***** RECORDED INFORMATION

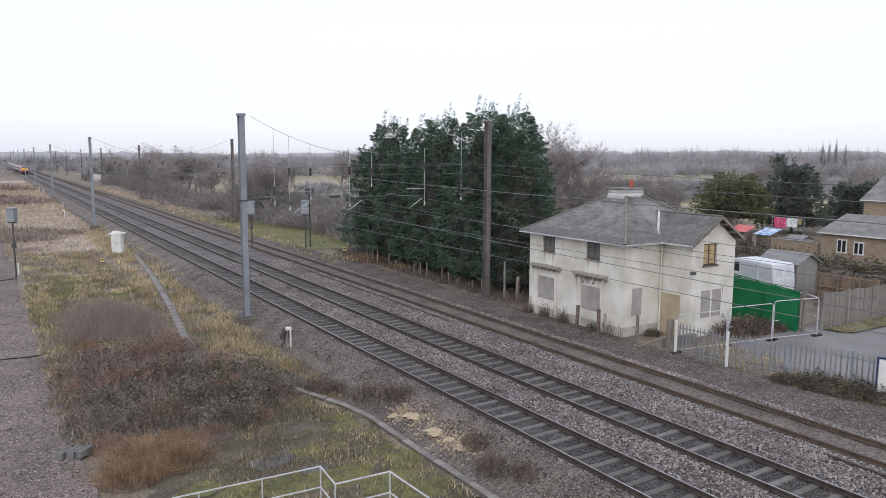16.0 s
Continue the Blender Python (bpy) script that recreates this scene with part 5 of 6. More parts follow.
def canes_mesh(rng, count, radius, height, thick, mat_, name, arch=1.0, upright=0.0, flat=False):
    vs, fs = [], []
    for _ in range(count):
        a, r0 = rng.random() * 2 * np.pi, radius * np.sqrt(rng.random())
        x, y = r0 * np.cos(a), r0 * np.sin(a)
        b = rng.random() * 2 * np.pi
        ln = radius * (0.25 + 0.5 * rng.random()) * arch
        top = height * (0.45 + 0.6 * rng.random()) * (1 - 0.55 * (r0 / radius) ** 2)
        pts = [np.array((x, y, -0.05)), np.array((x + ln * 0.3 * np.cos(b), y + ln * 0.3 * np.sin(b), top * (0.75 if not upright else 0.55))), np.array((x + ln * np.cos(b), y + ln * np.sin(b), top * (0.85 if not upright else 1.0)))]
        side = np.array((-np.sin(b), np.cos(b), 0.0))
        up = np.array((0, 0, 1.0)) if not upright else np.array((np.cos(b), np.sin(b), 0))
        o = len(vs)
        for p, t in zip(pts, (1.0, 0.8, 0.25)):
            vs += [p - side * thick * t, p + side * thick * t, p + up * thick * t * 1.5]
        for i in (0, 3):
            fs += [(o + i, o + i + 1, o + i + 4), (o + i, o + i + 4, o + i + 3)] if flat else [(o + i, o + i + 1, o + i + 4), (o + i, o + i + 4, o + i + 3), (o + i + 1, o + i + 2, o + i + 5), (o + i + 1, o + i + 5, o + i + 4), (o + i + 2, o + i, o + i + 3), (o + i + 2, o + i + 3, o + i + 5)]
    return raw_mesh(name, vs, fs, mat_)


def leaves_mesh(rng, count, radius, height, size, mat_, name, low=0.1):
    """Small folded leaves through a mound."""
    a, r0 = rng.random(count) * 2 * np.pi, radius * np.sqrt(rng.random(count))
    top = height * (1 - 0.75 * (r0 / radius) ** 2) * (0.8 + 0.4 * np.sin(a * 3 + r0 * 2))
    z = top * (low + (1 - low) * np.sqrt(rng.random(count)))
    c = np.stack([r0 * np.cos(a), r0 * np.sin(a), z], 1)
    u = rng.normal(size=(count, 3))
    u[:, 2] *= 0.5
    u /= np.linalg.norm(u, axis=1)[:, None]
    w = np.cross(u, rng.normal(size=(count, 3)))
    w /= np.linalg.norm(w, axis=1)[:, None]
    s = (size * (0.6 + 0.8 * rng.random(count)))[:, None]
    nrm = np.cross(u, w)
    v = np.stack([c - u * s, c - w * s * 0.45 + nrm * s * 0.15, c + u * s, c + w * s * 0.45 + nrm * s * 0.15], 1).reshape(-1, 3)
    k = np.arange(count)[:, None] * 4
    return raw_mesh(name, v, np.concatenate([k + [0, 1, 2], k + [0, 2, 3]]), mat_)


def bush(name, label, seed, radius, height, canes, leaves, cane_m, leaf_m, leaf=0.05, thick=0.008, upright=0.0, arch=1.0, group="bushes", flat=False):
    rng = np.random.default_rng(seed)
    ob = thing(name, label, "bush", group)
    part("tangle", canes_mesh(rng, canes, radius, height, thick, cane_m, "tangle", arch, upright, flat), cane_m, ob)
    if leaves:
        part("foliage", leaves_mesh(rng, leaves, radius, height, leaf, leaf_m, "foliage"), leaf_m, ob)
    return ob


def spread(proto, places):
    for i, (x, y, s, sz, a) in enumerate(places):
        m = pose(x, y, (surf_z(x, y) if 11 < x < 14 else ground_z(x, y)) - 0.03, 0, 0, a) @ Matrix.Diagonal((s, s, sz, 1))
        if i == 0:
            proto.matrix_basis = m
        else:
            copy_thing(proto, m)


# Dark ground patches put shade into the gaps between bramble stems.
for i, (x, y, w, d) in enumerate(((6.6, 30.2, 2.9, 2.2), (5.6, 34.6, 2.8, 2.4), (4.2, 28.6, 1.4, 1.6), (4.9, 39.0, 1.6, 1.2), (5.2, 45.0, 1.8, 2.6), (4.0, 24.4, 1.1, 0.9))):
    ragged("leaf_litter", [(y - d, x - 0.3 * w, x + 0.3 * w), (y - d * 0.5, x - 0.8 * w, x + 0.7 * w), (y, x - w, x + w), (y + d * 0.5, x - 0.7 * w, x + 0.9 * w), (y + d, x - 0.2 * w, x + 0.4 * w)], M_DARKFLOOR, "dark ground painted as shade under the bramble", "leaf litter", lift=0.01, jitter=0.6, steps=8)
# Darker ground strip along the foot of the cypress row.
ragged("leaf_litter", [(37.5, 29.6, 35), (42, 28.9, 36), (52, 28.9, 36.5), (62, 29.0, 37), (70, 29.8, 36)], M_DARKFLOOR, "darker ground under the cypress trees", "leaf litter", z=-0.55, lift=0.03, jitter=0.5, steps=6)
br_a = bush("bramble_bush", "tangled brown bramble bush with a few green leaves", 1, 1.7, 1.2, 750, 3300, M_CANE, M_BRAMBLE, 0.06, 0.0075, upright=1.0, arch=0.8, flat=True)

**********

** STATED TASK **
Skip the pictures and restate exactly the lines from the beginning of the listing to the line with "return raw_mesh(name, vs, fs, mat_)", that line included.

** EXERCISE SOLUTION **
16.0 s
Continue the Blender Python (bpy) script that recreates this scene with part 5 of 6. More parts follow.
def canes_mesh(rng, count, radius, height, thick, mat_, name, arch=1.0, upright=0.0, flat=False):
    vs, fs = [], []
    for _ in range(count):
        a, r0 = rng.random() * 2 * np.pi, radius * np.sqrt(rng.random())
        x, y = r0 * np.cos(a), r0 * np.sin(a)
        b = rng.random() * 2 * np.pi
        ln = radius * (0.25 + 0.5 * rng.random()) * arch
        top = height * (0.45 + 0.6 * rng.random()) * (1 - 0.55 * (r0 / radius) ** 2)
        pts = [np.array((x, y, -0.05)), np.array((x + ln * 0.3 * np.cos(b), y + ln * 0.3 * np.sin(b), top * (0.75 if not upright else 0.55))), np.array((x + ln * np.cos(b), y + ln * np.sin(b), top * (0.85 if not upright else 1.0)))]
        side = np.array((-np.sin(b), np.cos(b), 0.0))
        up = np.array((0, 0, 1.0)) if not upright else np.array((np.cos(b), np.sin(b), 0))
        o = len(vs)
        for p, t in zip(pts, (1.0, 0.8, 0.25)):
            vs += [p - side * thick * t, p + side * thick * t, p + up * thick * t * 1.5]
        for i in (0, 3):
            fs += [(o + i, o + i + 1, o + i + 4), (o + i, o + i + 4, o + i + 3)] if flat else [(o + i, o + i + 1, o + i + 4), (o + i, o + i + 4, o + i + 3), (o + i + 1, o + i + 2, o + i + 5), (o + i + 1, o + i + 5, o + i + 4), (o + i + 2, o + i, o + i + 3), (o + i + 2, o + i + 3, o + i + 5)]
    return raw_mesh(name, vs, fs, mat_)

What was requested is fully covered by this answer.